The Nepal Part of the Wedding


I'm the mother of the bride again. Last December, Sajal Sthapit's family came to Jeffersonville to celebrate the American half of his and my daughter Claire's round-the-world wedding. And next month, the night of July 3, we'll celebrate the Nepali wedding festivities. At the farmer's market this morning someone suggested blogging this adventure. So, with bags half packed and more errands to run, sure, why not write instead?

Tomorrow I fly to Minneapolis, then Amsterdam, then Delhi, where I will meet Santosh George of Cure International, who is hosting me for a day. After that, to Kathmandu, to stay with Claire three and a half weeks before the wedding. She says I'm going to take Nepali language lessons ("Namaste!"). We'll see how that goes ("Tapai sancai hunuhuncha?"). She also says we'll travel, go sari shopping, and eat dal bhat and drink lots of tea.

Later in the month we'll be joined by Claire's brother Ian with his fiance Leyla, and my spouse Don, as well as several other friends from the U.S. But for a while we'll simply, I'm told, live ordinary life in the tourist district in the middle of Kathmandu.

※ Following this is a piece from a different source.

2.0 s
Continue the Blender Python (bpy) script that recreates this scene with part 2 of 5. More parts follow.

They've waited a long time. Claire and Sajal met as freshmen at Wooster, in 2001-2002. They have lived apart as long as together: first Claire in Nepal and Brazil while Sajal remained in Ohio; then Sajal in Nepal while Claire was in Jeffersonville; then Sajal in Maryland and D.C. while Claire stayed with us. Through all these changes they seem only to have grown closer and more content together. These last few weeks are their final separation before the festivities, with Claire in Kathmandu and Sajal at home in Pokhara.

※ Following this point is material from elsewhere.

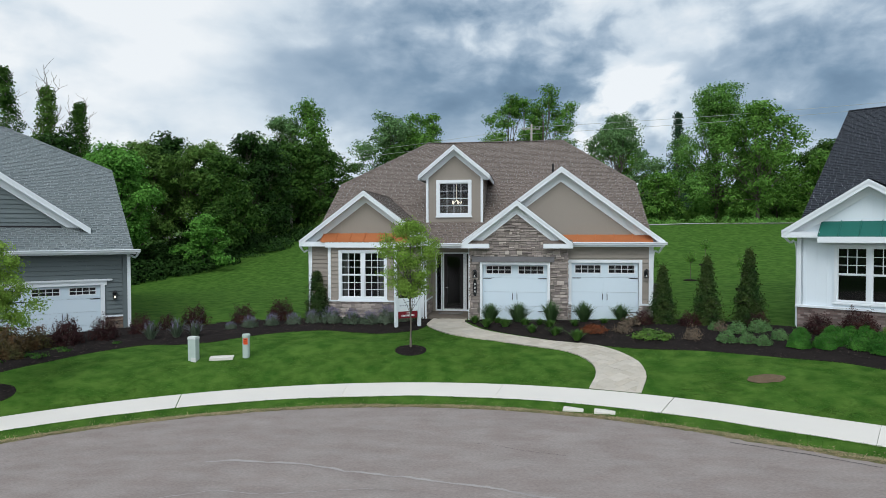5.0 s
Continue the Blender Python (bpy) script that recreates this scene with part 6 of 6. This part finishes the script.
# ---------------------------------------------------------------- beds before the grey house
hyd = shrub("hydrangea", "leafy green hydrangea in the mulch bed", 301, 0.50, 0.68, M["leaf_bush"], 2000, 0.085, "hydrangeas", 0.45, 0.25)
scatter(hyd, [(-7.0, 9.3, 1.05), (-6.2, 9.75, 1.0), (-6.7, 10.6, 0.95), (-7.9, 9.3, 1.0), (-8.2, 8.5, 1.05), (-10.3, 9.5, 1.1), (-4.6, 10.2, 1.1), (-4.35, 10.9, 1.0), (-3.75, 9.9, 0.9), (-5.5, 10.4, 0.9), (-7.5, 8.4, 0.85), (-8.9, 7.8, 1.0), (-10.0, 8.3, 1.1), (-5.1, 9.5, 0.8)], 1)
per = shrub("perennial", "small green perennial clump in mulch", 302, 0.26, 0.32, M["leaf_bush"], 560, 0.085, "perennials", 0.35, 0.3, category="perennial")
scatter(per, [(-6.15, 6.55, 1.1), (-6.03, 7.1, 0.9), (-5.27, 7.5, 1.0), (-4.8, 7.9, 1.1), (-4.4, 8.3, 0.9), (-3.99, 8.8, 1.0), (-3.5, 9.1, 1.05), (-7.0, 7.5, 1.2), (-7.6, 6.9, 1.1), (-6.8, 6.3, 0.9), (-5.8, 6.15, 1.0), (-5.67, 6.75, 1.1)], 2)
rusty = shrub("spirea", "bronze orange-leaved spirea bush", 303, 0.5, 0.5, M["leaf_orange"], 900, 0.07, "spireas", 0.3, 0.3)
scatter(rusty, [(-8.7, 9.8, 1.15)], 3)
gsh = shrub("laurel_bush", "dense green shrub before a garage", 304, 0.6, 0.8, M["leaf_bush"], 1500, 0.095, "laurel bushes", 0.25)
scatter(gsh, [(-2.55, 14.35, 0.85), (-1.15, 14.9, 0.8)], 4)
sage = spiky("catmint", "purple flowering catmint by the path", 305, 0.42, 0.58, M["leaf_lavender_green"], 190, 0.012, "catmints", (M["flower_purple"], 0.045), category="flowering plant")
scatter(sage, [(-0.95, 10.6, 1.0), (-0.5, 10.65, 0.9), (-1.3, 11.7, 1.15), (-0.95, 11.3, 1.1), (-0.55, 11.2, 0.95), (-1.15, 12.4, 1.1), (-1.2, 10.9, 0.8)], 5)
rust = shrub("ninebark", "large bronze and green leaved bush in mulch", 306, 0.62, 1.1, M["leaf_rust"], 2000, 0.075, "ninebarks", 0.5, 0.5)
scatter(rust, [(0.45, 12.3, 1.0), (0.85, 13.3, 0.9), (0.25, 11.3, 0.6), (1.3, 13.0, 0.75), (1.0, 14.3, 0.8)], 6)
barb = shrub("barberry", "dark purple barberry bush in mulch", 307, 0.55, 0.78, M["leaf_purple"], 2200, 0.055, "barberries", 0.5, 0.28)
scatter(barb, [(1.55, 15.0, 1.15), (2.15, 16.1, 1.1), (1.05, 15.6, 1.0), (3.87, 19.2, 1.0), (5.6, 19.9, 1.0), (7.0, 20.4, 1.1), (2.75, 17.4, 0.95), (3.2, 18.3, 0.7), (21.5, 19.4, 0.7), (23.0, 18.9, 0.65), (26.45, 16.95, 0.9), (27.5, 16.6, 1.05), (25.0, 18.0, 0.7)], 7)
lavs = spiky("russian_sage", "silvery sage with pale lilac spikes", 308, 0.42, 0.62, M["leaf_lavender"], 170, 0.013, "sages", (M["flower_lavender"], 0.04), category="flowering plant")
scatter(lavs, [(3.96, 16.1, 1.0), (4.7, 16.5, 0.95), (5.35, 16.6, 0.9)], 8)
lav = shrub("lavender", "grey-green lavender mound with lilac flowers", 309, 0.36, 0.42, M["leaf_lavender"], 1200, 0.045, "lavenders", 0.3, 0.3, (M["flower_lavender"], 120, 0.032), category="flowering plant")
scatter(lav, [(6.5, 18.6, 0.95), (7.25, 18.95, 0.9), (8.0, 19.3, 0.85), (8.7, 19.55, 1.0), (9.5, 19.5, 1.3), (10.4, 19.3, 1.2), (11.15, 19.2, 1.1), (11.8, 19.35, 1.35), (12.45, 19.7, 0.9), (5.9, 18.2, 0.6)], 9)
creep = shrub("ground_cover", "low creeping green plant on mulch", 310, 0.34, 0.12, M["leaf_deep"], 130, 0.07, "ground covers", 0.5, 0.7, category="ground cover")
scatter(creep, [(1.35, 12.2, 1.0), (1.6, 13.3, 0.9), (2.1, 13.2, 0.9), (1.15, 11.1, 0.9), (0.6, 10.6, 0.8), (2.3, 14.0, 0.8), (1.85, 14.3, 0.7), (3.2, 15.3, 0.6), (5.4, 19.0, 0.6), (6.2, 19.2, 0.6), (-0.2, 9.9, 0.5)], 10)
upr = conifer("upright_yew", Matrix(), "dark upright evergreen shrub beside a bay window", 311, 1.95, 0.58, M["leaf_cedar"], 5200, 0.07, group="upright yews", power=0.55)
scatter(upr, [(8.55, 20.5, 1.0), (12.4, 20.4, 0.95)], 11)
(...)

When Claire was small, she had been nowhere unless I took her. Then she ventured on school trips to Tybee Island, to Toronto, to Greece, then around the world to Nepal and India, a world I know only secondhand, through her and Sajal's descriptions, through knowing Sajal's parents and sisters. People and their places are so intimately connected. I think I will begin to know more not only about the Sthapits but also about my own daughter.